══ RECORDS ══
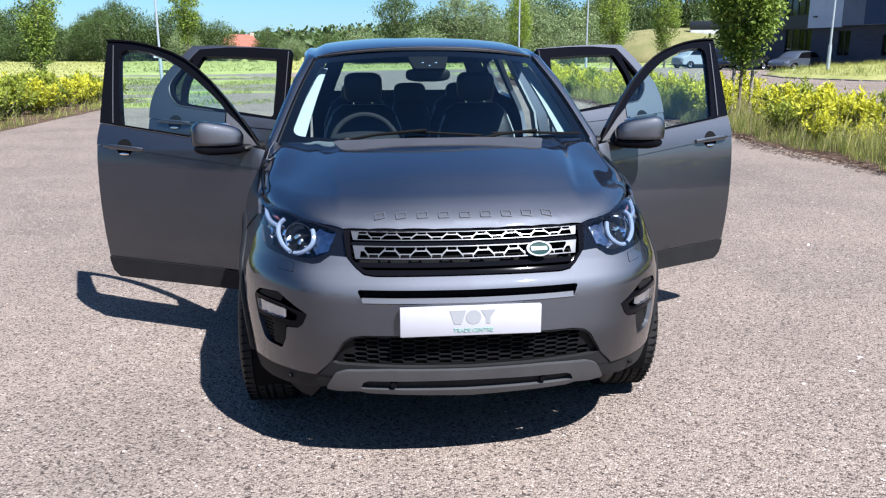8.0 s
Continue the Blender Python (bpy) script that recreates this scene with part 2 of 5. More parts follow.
_lip = cubic([(0, -0.738, 0.941), (0.25, -0.722, 0.940), (0.457, -0.664, 0.934), (0.60, -0.56, 0.940), (0.72, -0.37, 0.958), (0.80, -0.17, 0.980), (0.84, 0.05, 1.0), (0.86, 0.3, 1.03), (0.88, 0.6, 1.06)])
_rise = spline([(-0.02, -0.03), (0, 0), (0.012, 0.019), (0.035, 0.037), (0.07, 0.056), (0.11, 0.0735), (0.16, 0.090), (0.22, 0.1035), (0.5, 0.159), (0.85, 0.213), (1.25, 0.262), (1.6, 0.28)])
_ease_k = spline([(0, 1), (0.457, 0.97), (0.6, 0.87), (0.72, 0.72), (0.8, 0.60), (0.88, 0.5)])


def bonnet(x, y):
    """The bonnet's skin over the plan."""
    x, y = np.asarray(x, float), np.asarray(y, float)
    ax = np.abs(x)
    lip = _lip(ax)
    z = lip[..., 1] + _rise(y - lip[..., 0]) * _ease_k(ax)
    dome = 0.46 + 0.13 * ease(-0.6, 0.4, y)
    z = z + 0.010 * ease(0.05, 0.0, ax - dome) * ease(-0.66, -0.3, y)
    z = z + 0.040 * ease(0.52, 0.80, ax) * ease(-0.15, 0.44, y) * (1 - ease(0.765, 0.852, ax))
    return np.stack([x, y, z], -1)


def screen(u, w):
    """The windscreen's skin; u from -1 to 1 across, w from 0 at the foot to 1 at the head."""
    u, w = np.asarray(u, float), np.asarray(w, float)
    x = u * (0.800 - 0.170 * w)
    y = 0.47 + 0.67 * w - 0.17 * (1 - u * u)
    z = 1.137 + 0.406 * w + 0.05 * w * (1 - u * u) + 0.022 * np.sin(np.pi * np.clip(w, 0, 1))
    return np.stack([x, y, z], -1)


_roofz = cubic([(0.9, 1.49), (1.14, 1.553), (1.4, 1.590), (1.7, 1.612), (2.2, 1.62), (2.8, 1.605), (3.3, 1.565), (3.6, 1.52)])
_roofw = cubic([(0.9, 0.63), (1.14, 0.640), (1.35, 0.660), (1.7, 0.672), (2.2, 0.668), (2.8, 0.655), (3.3, 0.63), (3.6, 0.6)])


def roof(u, y):
    """The roof's skin; u from -1 to 1 across, y along the car."""
    u, y = np.asarray(u, float), np.asarray(y, float)
    z = _roofz(y) + 0.05 * (1 - np.abs(u) ** 2.6) - 0.02 * ease(0.9, 1.0, np.abs(u))
    return np.stack([u * _roofw(y), y - 0.17 * (1 - u * u) * ease(2.0, 1.1, y), z], -1)


# ---- mesh helpers ----
from mathutils import geometry

CAR_HEART = np.array((0.0, 1.4, 0.6))


def part(name, shape, mat, parent=None, label="", normals=None, sharp=35):
    """One mesh object from (vertices, faces), under a thing or a part."""
    v, f = shape
    me = bpy.data.meshes.new(name)
    me.from_pydata([tuple(map(float, p)) for p in v], [], [tuple(map(int, q)) for q in f])
    me.materials.append(mat)
    me.polygons.foreach_set("use_smooth", [True] * len(me.polygons))
    if normals is not None:
        me.normals_split_custom_set_from_vertices([tuple(map(float, n)) for n in normals])
    else:
        me.set_sharp_from_angle(angle=radians(sharp))
    ob = new(name, me)
    if parent:
        ob.parent = parent
    if label:
        ob["label"] = label
    return ob


def thing(name, label, category, group="", at=(0, 0, 0), turn=0.0):
    ob = tagged(new(name), label, category, group)
    ob.empty_display_size = 0.2
    ob.matrix_basis = pose(*at, 0, 0, turn)
    return ob


def merge(*shapes):
    v, f = [], []
    for a, b in shapes:
        k = len(v)
        v.extend(a)
        f.extend([tuple(i + k for i in q) for q in b])
    return v, f


def moved(shape, m):
    return [tuple(m @ Vector(p)) for p in shape[0]], shape[1]


def flipped(shape):
    """The same shape on the other flank."""
    return [(-p[0], p[1], p[2]) for p in shape[0]], [tuple(reversed(q)) for q in shape[1]]


def loft(rows, ring=False, caps=False):
    """A skin over rows of points, all of one length; ring closes each row on itself."""
    n = len(rows[0])
    v = [tuple(p) for r in rows for p in r]
    f = []
    for i in range(len(rows) - 1):
        for j in range(n if ring else n - 1):
            k = (j + 1) % n
            f.append((i * n + j, i * n + k, (i + 1) * n + k, (i + 1) * n + j))
    if caps:
        f.append(tuple(reversed(range(n))))
        f.append(tuple((len(rows) - 1) * n + j for j in range(n)))
    return v, f


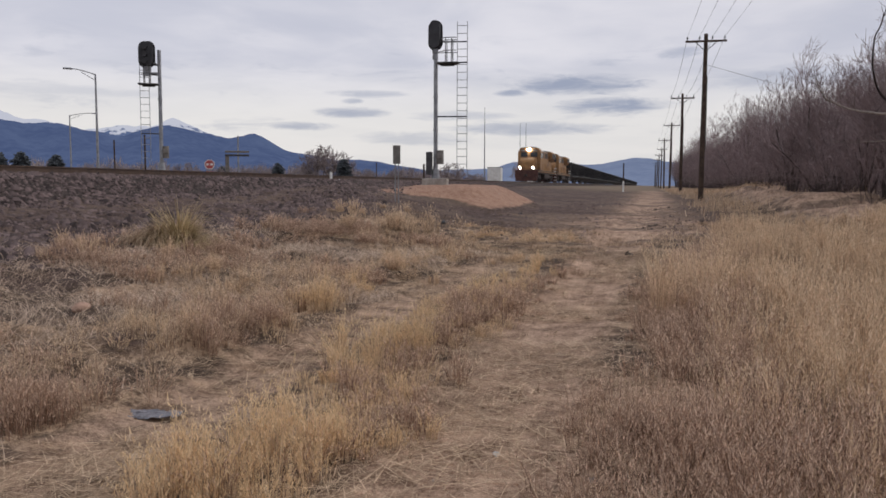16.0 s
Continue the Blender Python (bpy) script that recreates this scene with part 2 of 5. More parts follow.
═══
YOUR TASK: Repeat all of the records verbatim, leaving out the pictures.

PROBLEM SOLUTION:
8.0 s
Continue the Blender Python (bpy) script that recreates this scene with part 2 of 5. More parts follow.
_lip = cubic([(0, -0.738, 0.941), (0.25, -0.722, 0.940), (0.457, -0.664, 0.934), (0.60, -0.56, 0.940), (0.72, -0.37, 0.958), (0.80, -0.17, 0.980), (0.84, 0.05, 1.0), (0.86, 0.3, 1.03), (0.88, 0.6, 1.06)])
_rise = spline([(-0.02, -0.03), (0, 0), (0.012, 0.019), (0.035, 0.037), (0.07, 0.056), (0.11, 0.0735), (0.16, 0.090), (0.22, 0.1035), (0.5, 0.159), (0.85, 0.213), (1.25, 0.262), (1.6, 0.28)])
_ease_k = spline([(0, 1), (0.457, 0.97), (0.6, 0.87), (0.72, 0.72), (0.8, 0.60), (0.88, 0.5)])


def bonnet(x, y):
    """The bonnet's skin over the plan."""
    x, y = np.asarray(x, float), np.asarray(y, float)
    ax = np.abs(x)
    lip = _lip(ax)
    z = lip[..., 1] + _rise(y - lip[..., 0]) * _ease_k(ax)
    dome = 0.46 + 0.13 * ease(-0.6, 0.4, y)
    z = z + 0.010 * ease(0.05, 0.0, ax - dome) * ease(-0.66, -0.3, y)
    z = z + 0.040 * ease(0.52, 0.80, ax) * ease(-0.15, 0.44, y) * (1 - ease(0.765, 0.852, ax))
    return np.stack([x, y, z], -1)


def screen(u, w):
    """The windscreen's skin; u from -1 to 1 across, w from 0 at the foot to 1 at the head."""
    u, w = np.asarray(u, float), np.asarray(w, float)
    x = u * (0.800 - 0.170 * w)
    y = 0.47 + 0.67 * w - 0.17 * (1 - u * u)
    z = 1.137 + 0.406 * w + 0.05 * w * (1 - u * u) + 0.022 * np.sin(np.pi * np.clip(w, 0, 1))
    return np.stack([x, y, z], -1)


_roofz = cubic([(0.9, 1.49), (1.14, 1.553), (1.4, 1.590), (1.7, 1.612), (2.2, 1.62), (2.8, 1.605), (3.3, 1.565), (3.6, 1.52)])
_roofw = cubic([(0.9, 0.63), (1.14, 0.640), (1.35, 0.660), (1.7, 0.672), (2.2, 0.668), (2.8, 0.655), (3.3, 0.63), (3.6, 0.6)])


def roof(u, y):
    """The roof's skin; u from -1 to 1 across, y along the car."""
    u, y = np.asarray(u, float), np.asarray(y, float)
    z = _roofz(y) + 0.05 * (1 - np.abs(u) ** 2.6) - 0.02 * ease(0.9, 1.0, np.abs(u))
    return np.stack([u * _roofw(y), y - 0.17 * (1 - u * u) * ease(2.0, 1.1, y), z], -1)


# ---- mesh helpers ----
from mathutils import geometry

CAR_HEART = np.array((0.0, 1.4, 0.6))


def part(name, shape, mat, parent=None, label="", normals=None, sharp=35):
    """One mesh object from (vertices, faces), under a thing or a part."""
    v, f = shape
    me = bpy.data.meshes.new(name)
    me.from_pydata([tuple(map(float, p)) for p in v], [], [tuple(map(int, q)) for q in f])
    me.materials.append(mat)
    me.polygons.foreach_set("use_smooth", [True] * len(me.polygons))
    if normals is not None:
        me.normals_split_custom_set_from_vertices([tuple(map(float, n)) for n in normals])
    else:
        me.set_sharp_from_angle(angle=radians(sharp))
    ob = new(name, me)
    if parent:
        ob.parent = parent
    if label:
        ob["label"] = label
    return ob


def thing(name, label, category, group="", at=(0, 0, 0), turn=0.0):
    ob = tagged(new(name), label, category, group)
    ob.empty_display_size = 0.2
    ob.matrix_basis = pose(*at, 0, 0, turn)
    return ob


def merge(*shapes):
    v, f = [], []
    for a, b in shapes:
        k = len(v)
        v.extend(a)
        f.extend([tuple(i + k for i in q) for q in b])
    return v, f


def moved(shape, m):
    return [tuple(m @ Vector(p)) for p in shape[0]], shape[1]


def flipped(shape):
    """The same shape on the other flank."""
    return [(-p[0], p[1], p[2]) for p in shape[0]], [tuple(reversed(q)) for q in shape[1]]


def loft(rows, ring=False, caps=False):
    """A skin over rows of points, all of one length; ring closes each row on itself."""
    n = len(rows[0])
    v = [tuple(p) for r in rows for p in r]
    f = []
    for i in range(len(rows) - 1):
        for j in range(n if ring else n - 1):
            k = (j + 1) % n
            f.append((i * n + j, i * n + k, (i + 1) * n + k, (i + 1) * n + j))
    if caps:
        f.append(tuple(reversed(range(n))))
        f.append(tuple((len(rows) - 1) * n + j for j in range(n)))
    return v, f


16.0 s
Continue the Blender Python (bpy) script that recreates this scene with part 2 of 5. More parts follow.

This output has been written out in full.